Johnson: If the defense is deciding that they’re going to squeeze because the fullback is dangerous, then we can always tweak it and run our mid-line concepts, because it doesn’t matter what the tackle does on the dive since we’re going to pitch off of it now.
McCarty: If it’s a regular zone scheme, one-back set or I-formation, we’re going to really try to take away what they do best. Maybe it’s their best one or two plays. We’re going to scheme against those and make them do something they’re not comfortable doing. We’re going to try to take away their two best plays.
Johnson: If they’re targeting our pitch man, then the quarterback has to run the ball or we have to adjust our perimeter blocking to account for that pitch player (defender). That can be as simple as taking the slot receiver or our wing against the linebacker or perimeter defender. We also arch our tackle on a mid-line scheme to get an extra number on the perimeter. If they are running someone out to take away the pitch, we’ll just arch our tackle and use him as a perimeter blocker along with our halfback or receiver on him to account for that extra number. Everything in option football is based on numbers and how the defense reacts to it. Everything that they do is naturally going to create another opportunity for us.

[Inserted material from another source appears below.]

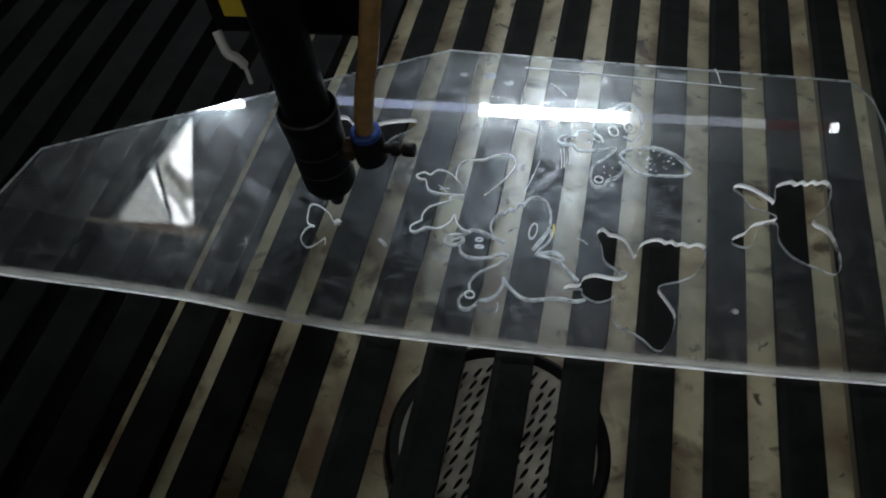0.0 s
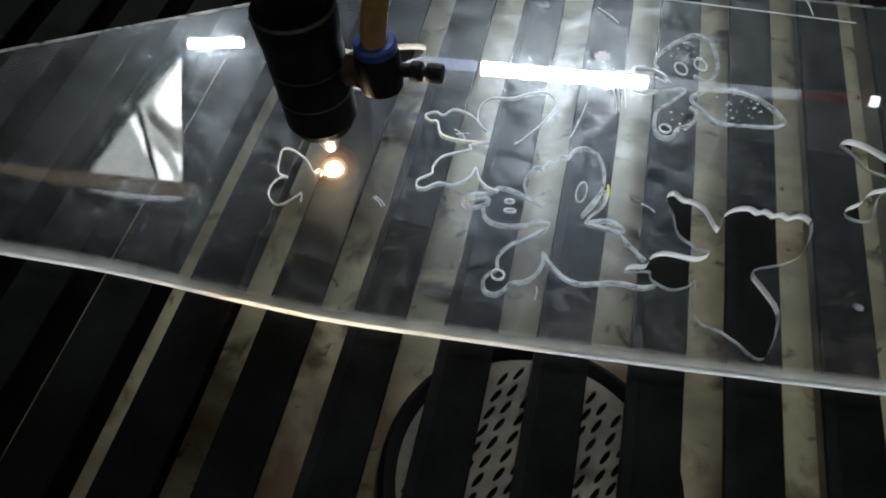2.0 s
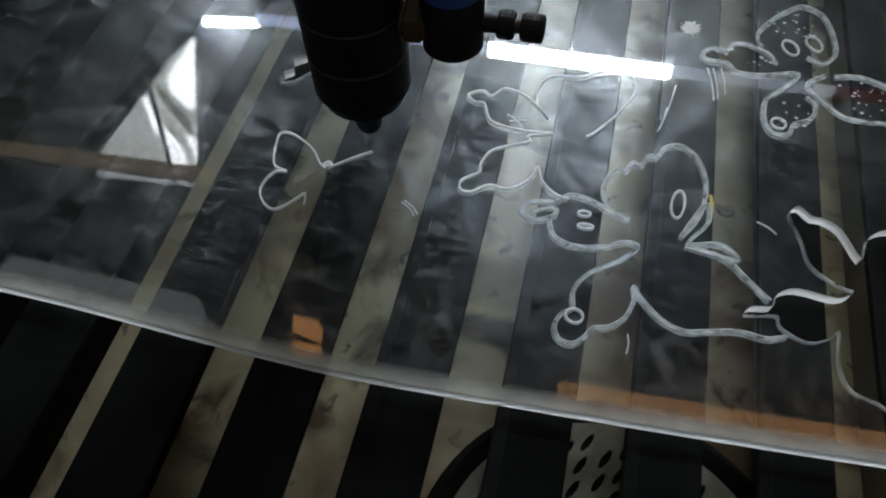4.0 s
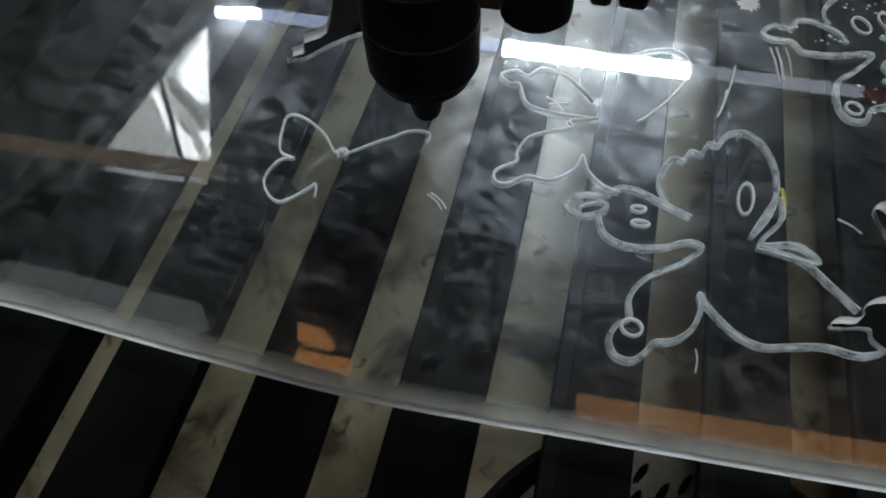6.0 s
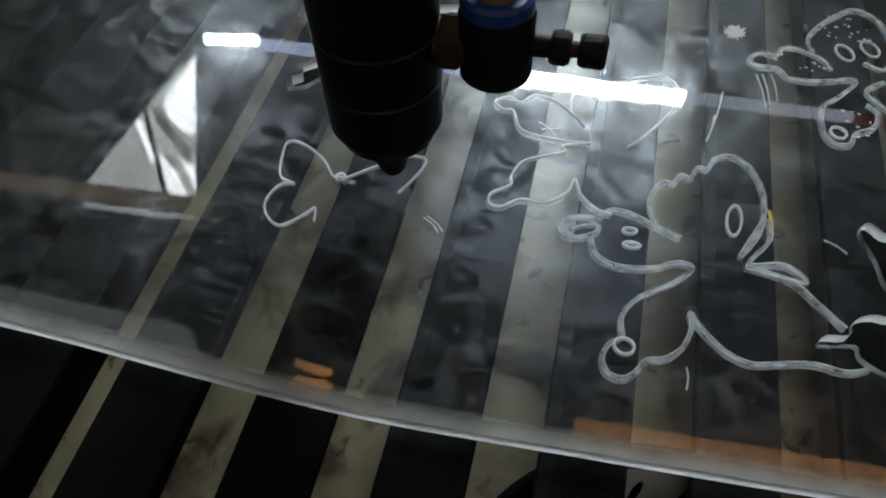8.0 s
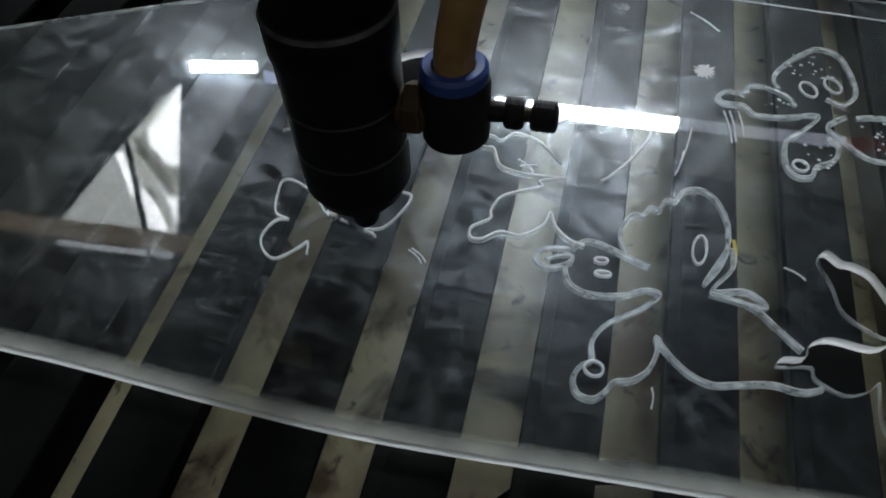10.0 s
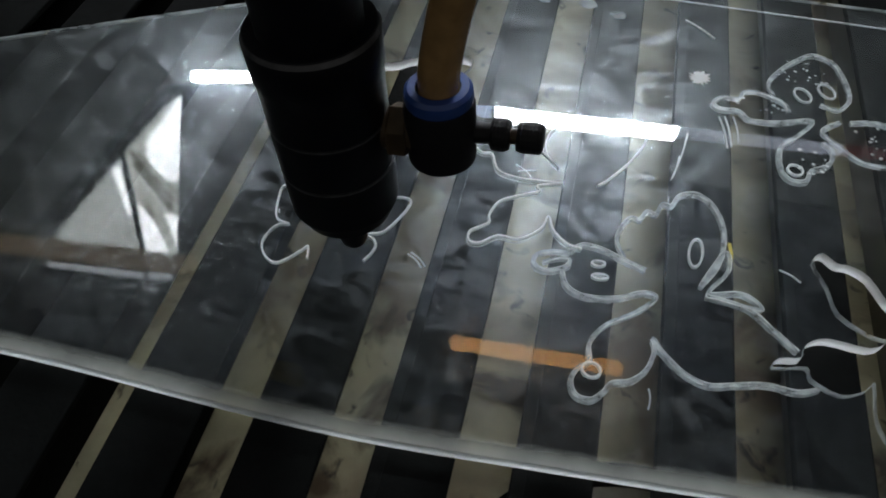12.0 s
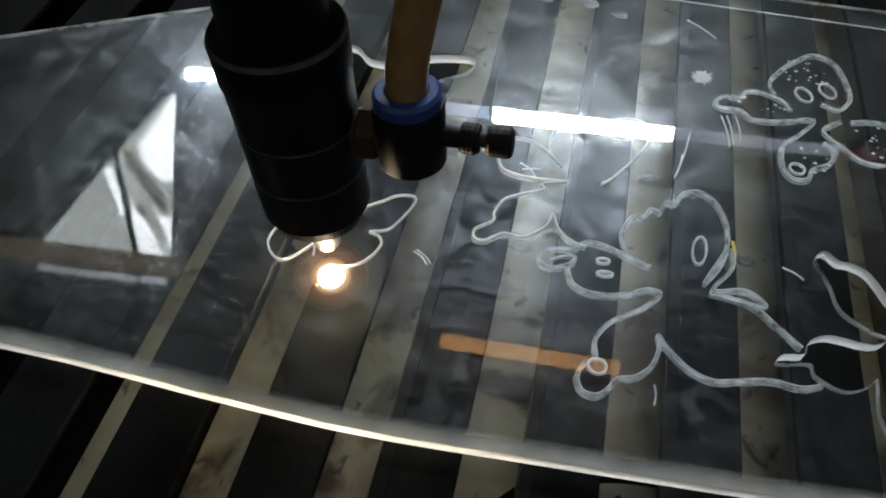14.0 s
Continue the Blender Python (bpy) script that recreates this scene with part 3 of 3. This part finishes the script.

McCarty: If we play a team that has an outstanding QB, we’re going to make sure we’re blitzing him and we’re going directly to the quarterback. We’re going to make him give it and make sure he knows that we’re there all the time. If it’s a boot, we’re going to send someone to him all the time.
A few times, if it’s a zone read team, we will cross blitzes or mix up blitzes. For example, we may send our outside linebacker down to dive or at the quarterback and loop our backer outside to the pitch. And then the next time we’ll send our backer to the QB and our defensive end to the pitch. We’re going to try to adjust his reads to cause some indecision.
Because of Wofford’s option scheme, the Terriers don’t face a lot of bracket coverage on their wide outs, like McCarty uses against dynamic wide outs. Johnson tries to get his receivers involved in the running game.
Johnson: We’re always trying to see if a reverse is an option that’s available later in the game, no matter what the defense does. If we have a playmaker at wide receiver, a reverse is always one of the options that ensures we’ll get him the ball.
We look for any time that the reverse player (on defense), the cut-back player, on the back side away from the play ends up over-pursuing to the football. It’s hard to train yourself as a coach to not focus on the position that your guys are playing and how they’re performing during the game. But, instead, you need to actually watch and see what is happening on the back side or the back edge of the play and to how the defense is reacting. That is something one of our coaches is usually watching to be able to see if the reverse play is a weapon that we want to utilize later in the game.
McCarty: The main thing is we’ll play zone coverage behind him, but our flat defender is pressed on him, being physical with him and leaving our safety in zone behind him. If we’re in our cover 3, we put our dog or outside linebacker and have someone on the line of scrimmage that is physical to disrupt the timing. A lot of times they are going to try to throw screens to him, and that’ll help throw off the timing. If he tries to go vertical, we’ll still have help over the top. We will match up our best corner, switch sides if we need to, and make sure our best corner is on their best WR.
At Wofford, halftime adjustments are made by reviewing the call sheet and identifying the problems with the calls in the first half. The Terriers’ staff will then pinpoint the cause of the negative plays and figure out ways to tweak them to get their biggest threat the ball.
“For example, if it was a trap play and they took it away because X, Y or Z happened, then we need to come back and run our trap option,” said Johnson. “We basically create a formula in the second half based off the successful plays we had in the first half and the adjustments to the negatives plays in the first half.”
It will be up to defensive coordinators like McCarty to make counter adjustments, while still focusing on taking away the offense’s best players and plays.